Abstraction, Mark-Making, and Painting Intuitively
May 22, 2025

In conjunction with her solo exhibition, Off the Record and Other Stories, Maeve D’Arcy spoke to scholar, artist, and author Dr. Gail Levin about contemporary abstraction and painting intuitively. D’Arcy discusses the impact of Levin’s books, particularly the biographies on Judy Chicago and Lee Krasner, on her practice. 


Below are excerpts from the talk.


D’Arcy: That was one of my questions. What transferred you from the Hopper world to the Ab-Ex world? 


Levin: So, Hopper was a detour. Realism was a detour but I come from a love of abstraction early on. I think going to college in the 60s, it was pop art, there was a lot of figuration but I never had to reconcile with accepting abstraction because it was part of my background. 

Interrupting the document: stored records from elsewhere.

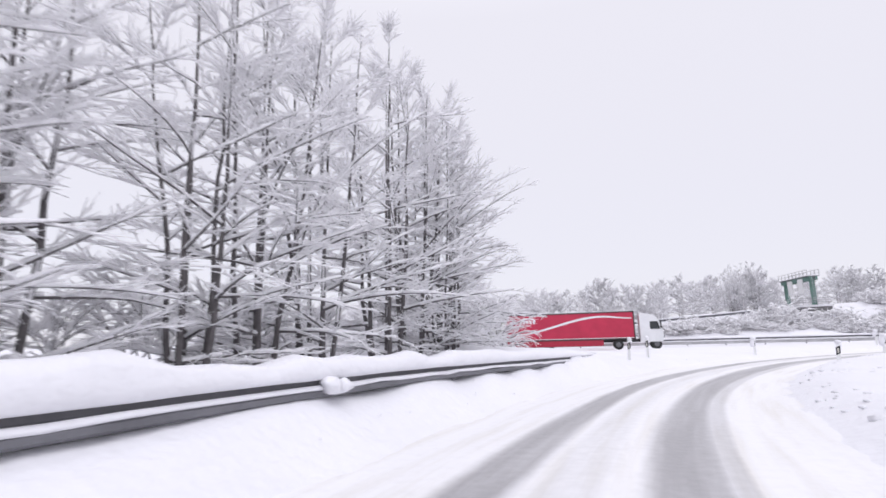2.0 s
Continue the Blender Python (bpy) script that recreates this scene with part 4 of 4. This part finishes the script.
def grow_crown(seed, height, spread, stems, limbs, sub, twigs, low=0.1, rise=16.0, far=False):
    """Lines of a many-stemmed tree with long, nearly straight limbs and flat sprays of twigs: (level, points, radii)."""
    rng = random.Random(seed)
    out = []

    def line(p, az, el, ln, n, r0, r1, droop, wig):
        pts, rad = [p], [r0]
        for i in range(1, n + 1):
            az += rng.gauss(0, wig)
            e = el - droop * (i / n) + rng.gauss(0, wig * 0.6)
            p = (p[0] + ln / n * math.cos(e) * math.cos(az), p[1] + ln / n * math.cos(e) * math.sin(az), p[2] + ln / n * math.sin(e))
            pts.append(p)
            rad.append(r0 + (r1 - r0) * i / n)
        return pts, rad

    def along(pts, rad, g):
        n = len(pts) - 1
        q = min(int(g * n), n - 1)
        r = g * n - q
        a, b = pts[q], pts[q + 1]
        d = [b[m] - a[m] for m in range(3)]
        return tuple(a[m] * (1 - r) + b[m] * r for m in range(3)), math.atan2(d[1], d[0]), math.atan2(d[2], math.hypot(d[0], d[1])), rad[q] * (1 - r) + rad[q + 1] * r

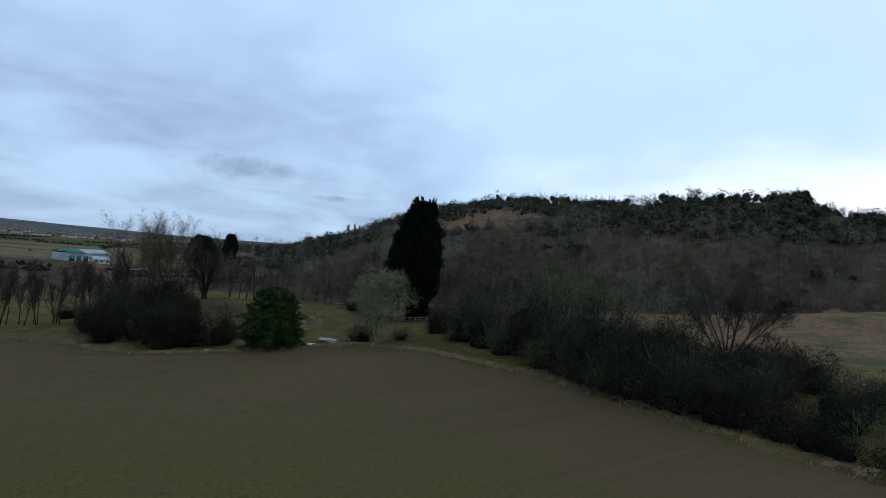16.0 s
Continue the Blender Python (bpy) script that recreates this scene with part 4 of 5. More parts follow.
THICKET = [("thicket_a", -80, 190, 1.50), ("thicket_b", -74, 183, 1.58), ("dark_a", -67, 179, 1.50), ("thicket_b", -61, 175.5, 1.50), ("dark_a", -54, 173, 1.42), ("thicket_a", -49, 174, 1.20), ("dark_a", -76, 194, 1.1), ("dark_b", -67, 193.5, 1.0), ("dark_b", -83.5, 196, 1.5),
           ("dark_b", -71, 187, 1.3), ("dark_b", -62, 182, 1.50), ("dark_a", -82, 202, 1.20), ("bramble_a", -77, 205, 0.96), ("bramble_a", -71, 196, 0.96), ("dark_a", -76, 203.5, 1.45), ("dark_a", -71, 198, 1.1), ("dark_a", -80.5, 208.5, 1.2), ("bramble_a", -71.5, 203.5, 1.0), ("bramble_a", -76, 207.5, 1.0), ("dark_a", -86, 212, 1.5), ("dark_b", -95, 215, 1.2), ("dark_b", -100, 221, 1.2), ("dark_b", -92, 209, 1.6), ("dark_b", -106, 228, 1.1), ("dark_b", -110, 216, 1.2), ("dark_b", -89, 219, 1.0), ("thicket_a", -83, 205, 1.0), ("dark_b", -97, 229, 1.0), ("dark_b", -91, 222, 1.4), ("dark_b", -88, 215.5, 1.35), ("bramble_a", -79.8, 211.2, 0.5), ("bramble_a", -78, 209.6, 0.5), ("bramble_b", -81.5, 213.6, 0.55), ("bramble_a", -68.5, 197.5, 0.8), ("dark_b", -71, 203.5, 0.8), ("thicket_a", -86.5, 191, 1.1), ("dark_a", -82, 186, 1.0), ("dark_b", -57, 170, 1.2), ("dark_b", -72, 176, 1.2)]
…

D’Arcy: Well that’s something I get asked a lot about the work - where does this language come from, where does abstraction start? And it always, in a similar way, has always been my language. Always been the thing that made sense to fill in a blank space. I think it started with works on paper ever since I was making marks and navigating a piece of paper with a crayon or pencil. Then I got slightly more sophisticated materials moving forward. 



Levin: Can we talk about the way your art is so crafted, marked. I mean it’s just the opposite from Jackson Pollock’s drips. It’s definitely controlled, intentional and it’s related to writing and you have lots of symbols. It reminds me of the pictographs in the southwest by the Native Americans or I think of your Irish roots. Can you talk about Ogham, the Irish language? Tell us about how that’s informed these works and when that began in your imagination.


D’Arcy: I think it’s been the last couple of years that language has had an obvious relationship to the mark-making language. So thinking about pattern, which is, I think, about time and about mimicking patterns in nature but also in urban spaces. 


And then there is written language, which we know what it looks like; even if it's not a language you speak, you can understand that it’s a language and text. And there's a space in between those two places that I’m interested in. So, the idea is that you understand how much information is embedded in a mark and how many variables there are. 


Levin: But it’s spontaneous isn't it? I mean you don’t have it planned out, and there's no grid.


D’Arcy: No there’s no grid, but I’m always thinking about the grid. I’m always responding to the grid or lack thereof.